_Task details_: Return verbatim the inclusive range of lines running from the line that contains "carried.keyframe_insert(path, frame=frame(t))" to the line that contains "curve.update()". Omit every other line.

──────── Records shown ────────

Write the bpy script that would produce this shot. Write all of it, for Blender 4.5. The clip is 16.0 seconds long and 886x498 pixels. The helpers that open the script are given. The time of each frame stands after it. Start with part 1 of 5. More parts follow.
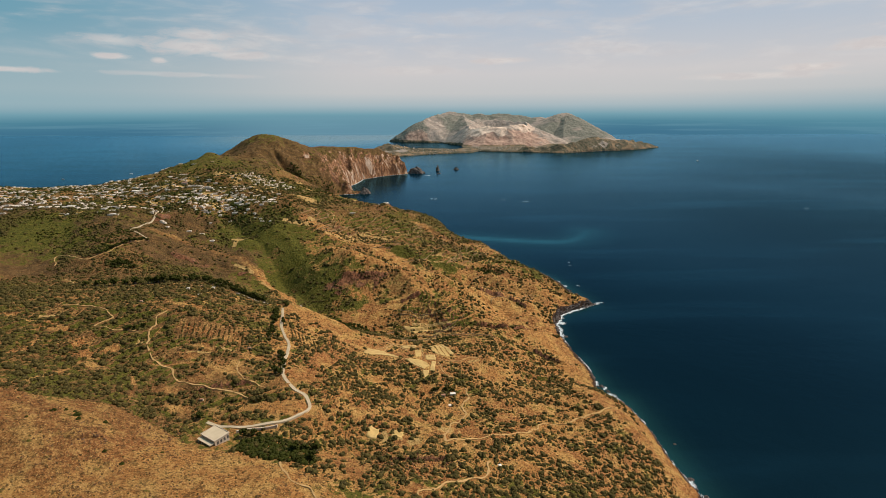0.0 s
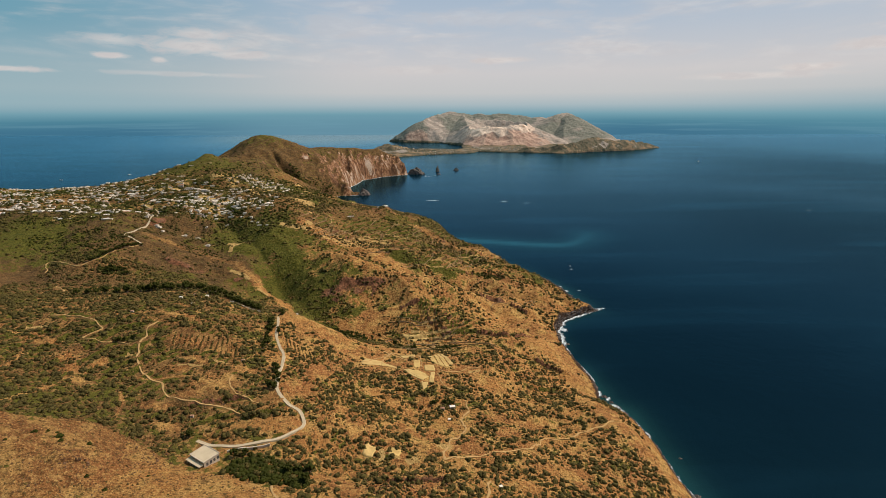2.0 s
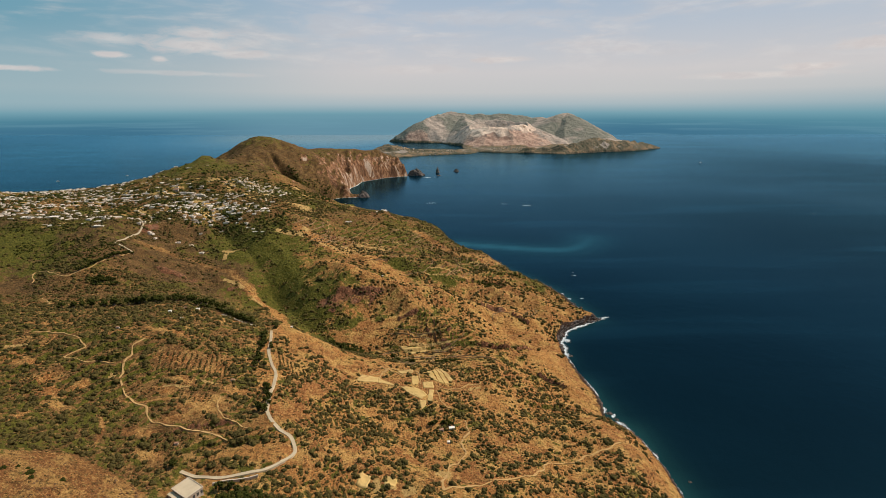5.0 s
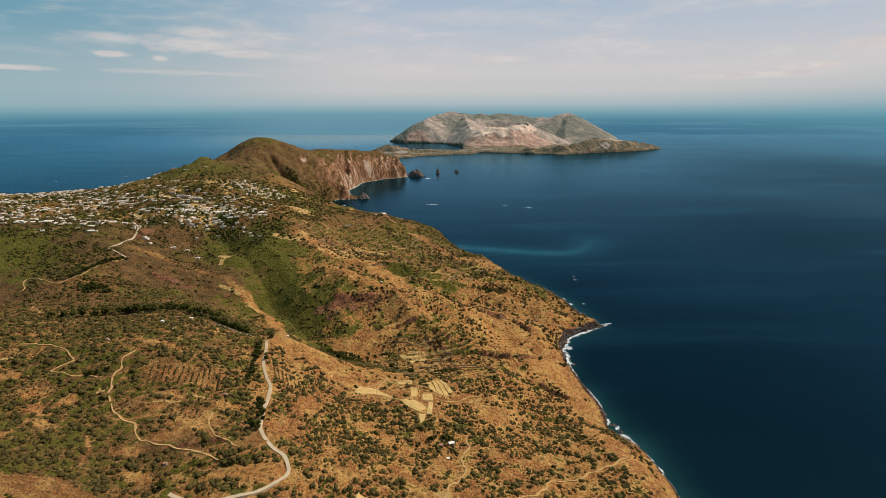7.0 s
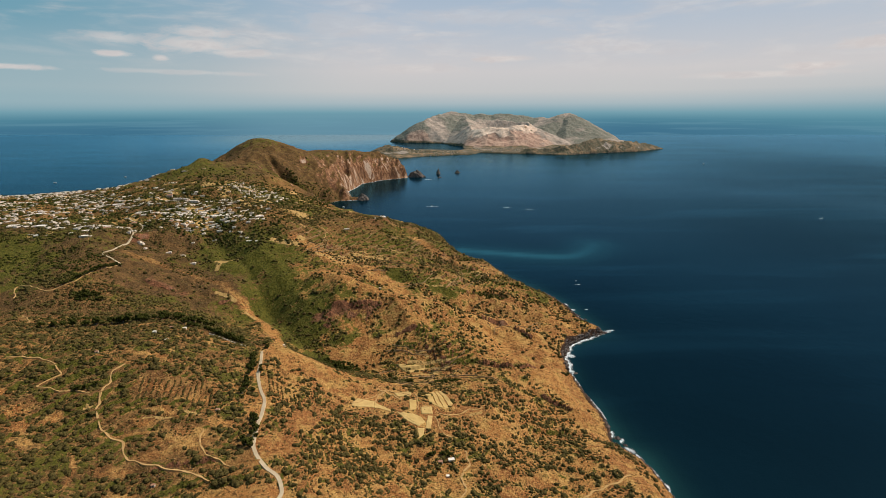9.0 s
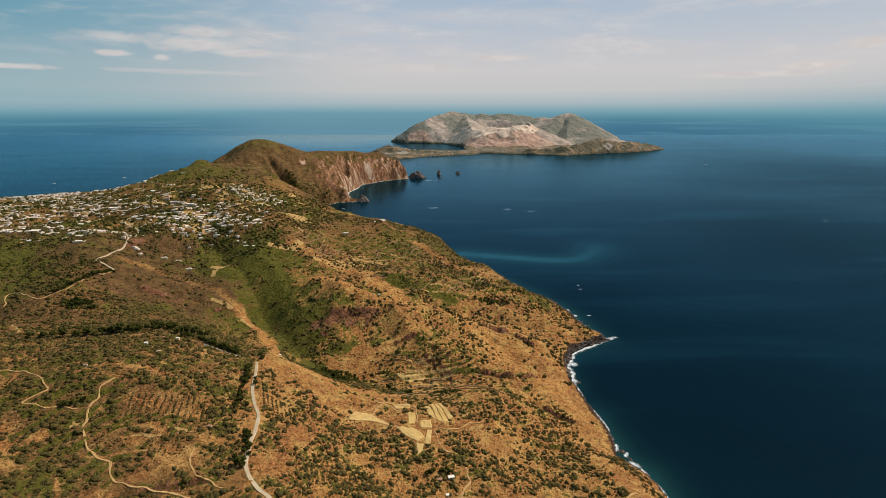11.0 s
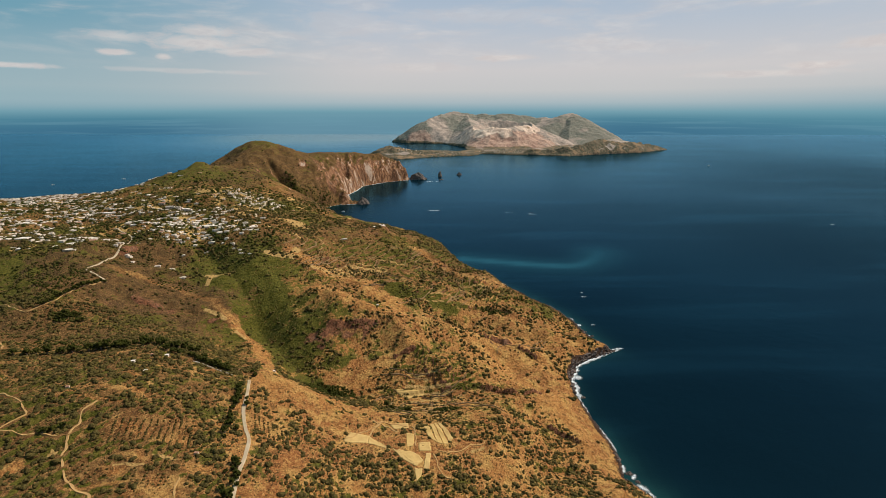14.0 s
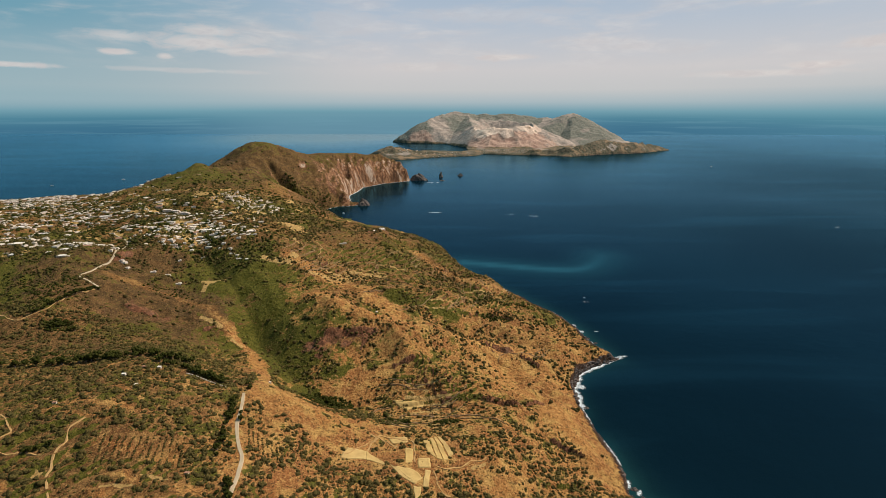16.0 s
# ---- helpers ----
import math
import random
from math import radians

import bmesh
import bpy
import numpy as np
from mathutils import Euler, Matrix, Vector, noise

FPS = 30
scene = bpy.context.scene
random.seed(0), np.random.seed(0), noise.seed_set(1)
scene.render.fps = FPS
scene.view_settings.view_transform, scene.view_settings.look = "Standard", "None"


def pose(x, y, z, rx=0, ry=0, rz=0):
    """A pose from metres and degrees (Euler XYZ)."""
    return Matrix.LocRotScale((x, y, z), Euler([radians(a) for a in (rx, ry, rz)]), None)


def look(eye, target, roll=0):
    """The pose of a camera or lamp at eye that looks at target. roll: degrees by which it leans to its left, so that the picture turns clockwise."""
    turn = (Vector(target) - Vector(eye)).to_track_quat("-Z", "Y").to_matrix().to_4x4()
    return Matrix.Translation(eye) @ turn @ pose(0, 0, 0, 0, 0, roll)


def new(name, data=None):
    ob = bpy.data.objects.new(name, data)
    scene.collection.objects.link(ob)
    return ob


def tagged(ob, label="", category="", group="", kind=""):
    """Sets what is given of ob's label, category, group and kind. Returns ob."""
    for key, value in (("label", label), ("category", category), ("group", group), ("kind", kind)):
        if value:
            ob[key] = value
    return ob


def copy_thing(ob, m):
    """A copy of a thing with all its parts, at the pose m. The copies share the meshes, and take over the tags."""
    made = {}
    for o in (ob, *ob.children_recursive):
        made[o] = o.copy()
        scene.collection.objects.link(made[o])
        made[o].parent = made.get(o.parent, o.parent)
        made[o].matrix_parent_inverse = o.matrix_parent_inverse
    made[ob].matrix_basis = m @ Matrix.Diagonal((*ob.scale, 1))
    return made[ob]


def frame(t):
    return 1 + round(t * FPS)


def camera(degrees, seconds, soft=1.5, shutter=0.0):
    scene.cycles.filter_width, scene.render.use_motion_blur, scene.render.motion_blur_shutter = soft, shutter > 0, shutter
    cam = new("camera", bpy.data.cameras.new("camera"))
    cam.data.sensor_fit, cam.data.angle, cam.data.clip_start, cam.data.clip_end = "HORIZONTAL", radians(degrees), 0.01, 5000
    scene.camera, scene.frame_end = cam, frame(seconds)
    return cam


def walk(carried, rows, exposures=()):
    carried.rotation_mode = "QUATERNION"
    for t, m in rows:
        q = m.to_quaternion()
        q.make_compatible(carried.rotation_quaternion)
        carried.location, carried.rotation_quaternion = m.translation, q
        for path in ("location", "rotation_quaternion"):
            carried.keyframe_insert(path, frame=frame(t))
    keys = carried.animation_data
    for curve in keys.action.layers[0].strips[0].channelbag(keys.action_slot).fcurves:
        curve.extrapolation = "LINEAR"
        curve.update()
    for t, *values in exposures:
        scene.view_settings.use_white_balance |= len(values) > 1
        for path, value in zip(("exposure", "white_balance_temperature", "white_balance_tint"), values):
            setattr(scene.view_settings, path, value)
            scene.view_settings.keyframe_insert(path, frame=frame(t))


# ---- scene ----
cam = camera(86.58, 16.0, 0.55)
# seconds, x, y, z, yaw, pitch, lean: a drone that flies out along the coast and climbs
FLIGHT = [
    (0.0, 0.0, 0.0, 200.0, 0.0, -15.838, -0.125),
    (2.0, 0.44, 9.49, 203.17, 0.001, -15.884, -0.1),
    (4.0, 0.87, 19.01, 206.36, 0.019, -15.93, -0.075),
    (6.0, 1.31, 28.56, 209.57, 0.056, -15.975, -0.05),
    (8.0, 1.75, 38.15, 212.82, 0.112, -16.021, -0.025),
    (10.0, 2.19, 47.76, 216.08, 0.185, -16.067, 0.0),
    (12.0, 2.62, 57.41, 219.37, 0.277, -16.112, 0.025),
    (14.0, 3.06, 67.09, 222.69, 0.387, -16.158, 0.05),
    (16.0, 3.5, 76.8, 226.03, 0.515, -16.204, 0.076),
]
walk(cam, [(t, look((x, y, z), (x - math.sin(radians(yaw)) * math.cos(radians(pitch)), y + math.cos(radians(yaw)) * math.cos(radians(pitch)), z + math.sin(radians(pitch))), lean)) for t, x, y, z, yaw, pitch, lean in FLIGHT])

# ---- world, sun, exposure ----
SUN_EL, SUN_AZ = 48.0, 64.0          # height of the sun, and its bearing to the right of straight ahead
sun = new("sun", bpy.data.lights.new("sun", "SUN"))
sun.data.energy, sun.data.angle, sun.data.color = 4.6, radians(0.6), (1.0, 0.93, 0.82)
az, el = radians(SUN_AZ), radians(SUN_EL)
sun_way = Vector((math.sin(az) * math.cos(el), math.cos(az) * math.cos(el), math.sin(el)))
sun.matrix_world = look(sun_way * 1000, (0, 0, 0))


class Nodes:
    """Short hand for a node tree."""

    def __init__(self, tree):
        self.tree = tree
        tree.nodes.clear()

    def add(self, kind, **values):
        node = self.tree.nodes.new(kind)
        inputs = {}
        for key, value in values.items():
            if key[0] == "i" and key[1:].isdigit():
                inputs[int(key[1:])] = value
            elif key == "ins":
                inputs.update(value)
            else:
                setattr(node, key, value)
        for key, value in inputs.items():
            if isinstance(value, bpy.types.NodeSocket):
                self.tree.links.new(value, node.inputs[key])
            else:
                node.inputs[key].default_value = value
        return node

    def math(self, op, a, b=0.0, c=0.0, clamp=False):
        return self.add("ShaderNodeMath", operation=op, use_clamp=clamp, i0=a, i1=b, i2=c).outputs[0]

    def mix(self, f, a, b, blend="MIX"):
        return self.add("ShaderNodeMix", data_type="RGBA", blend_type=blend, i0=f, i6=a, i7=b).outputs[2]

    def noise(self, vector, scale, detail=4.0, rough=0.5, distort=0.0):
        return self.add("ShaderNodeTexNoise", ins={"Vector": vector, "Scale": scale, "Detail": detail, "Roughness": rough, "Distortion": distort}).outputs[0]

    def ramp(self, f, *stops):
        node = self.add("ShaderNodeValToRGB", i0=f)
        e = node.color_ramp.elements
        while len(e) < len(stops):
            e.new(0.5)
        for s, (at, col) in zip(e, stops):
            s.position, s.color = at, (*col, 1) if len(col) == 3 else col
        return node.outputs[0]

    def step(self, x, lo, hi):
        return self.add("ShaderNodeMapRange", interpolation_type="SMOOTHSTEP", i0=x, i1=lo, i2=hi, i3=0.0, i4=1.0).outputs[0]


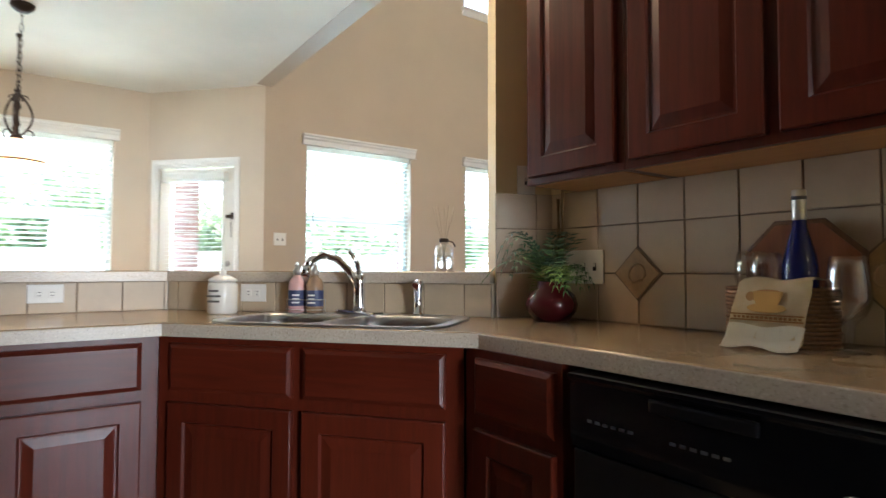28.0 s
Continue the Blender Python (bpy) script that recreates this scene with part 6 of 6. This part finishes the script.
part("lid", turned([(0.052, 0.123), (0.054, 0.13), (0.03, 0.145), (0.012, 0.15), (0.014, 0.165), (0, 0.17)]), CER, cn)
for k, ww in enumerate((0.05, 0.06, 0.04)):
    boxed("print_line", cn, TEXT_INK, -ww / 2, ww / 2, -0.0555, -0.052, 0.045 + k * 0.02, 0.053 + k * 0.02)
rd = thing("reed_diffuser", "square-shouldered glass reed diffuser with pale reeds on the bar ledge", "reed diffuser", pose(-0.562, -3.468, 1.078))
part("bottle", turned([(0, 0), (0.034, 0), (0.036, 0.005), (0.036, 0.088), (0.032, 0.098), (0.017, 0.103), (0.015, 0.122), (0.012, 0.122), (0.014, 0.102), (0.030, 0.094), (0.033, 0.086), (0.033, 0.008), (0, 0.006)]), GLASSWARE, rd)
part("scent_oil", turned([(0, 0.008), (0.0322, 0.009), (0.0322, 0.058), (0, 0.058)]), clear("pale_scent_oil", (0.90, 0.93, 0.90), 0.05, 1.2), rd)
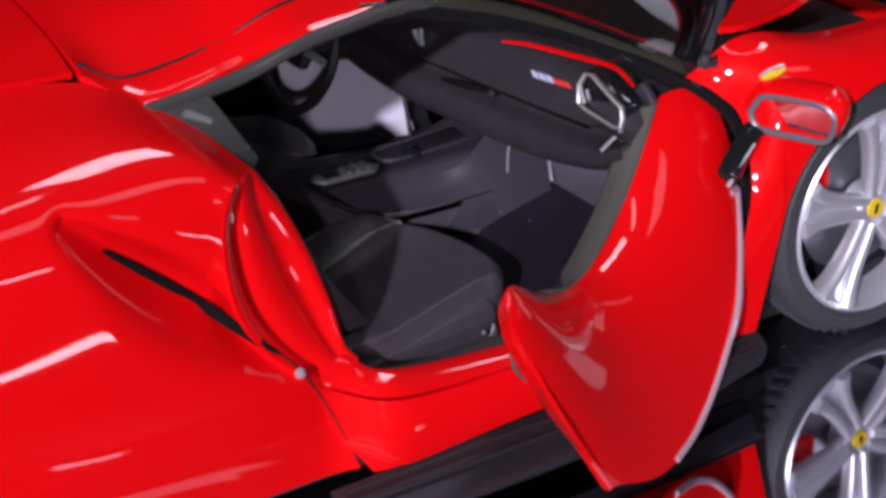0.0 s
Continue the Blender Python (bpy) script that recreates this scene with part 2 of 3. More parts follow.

────────

_The solution_:
            carried.keyframe_insert(path, frame=frame(t))
    keys = carried.animation_data
    for curve in keys.action.layers[0].strips[0].channelbag(keys.action_slot).fcurves:
        curve.extrapolation = "LINEAR"
        curve.update()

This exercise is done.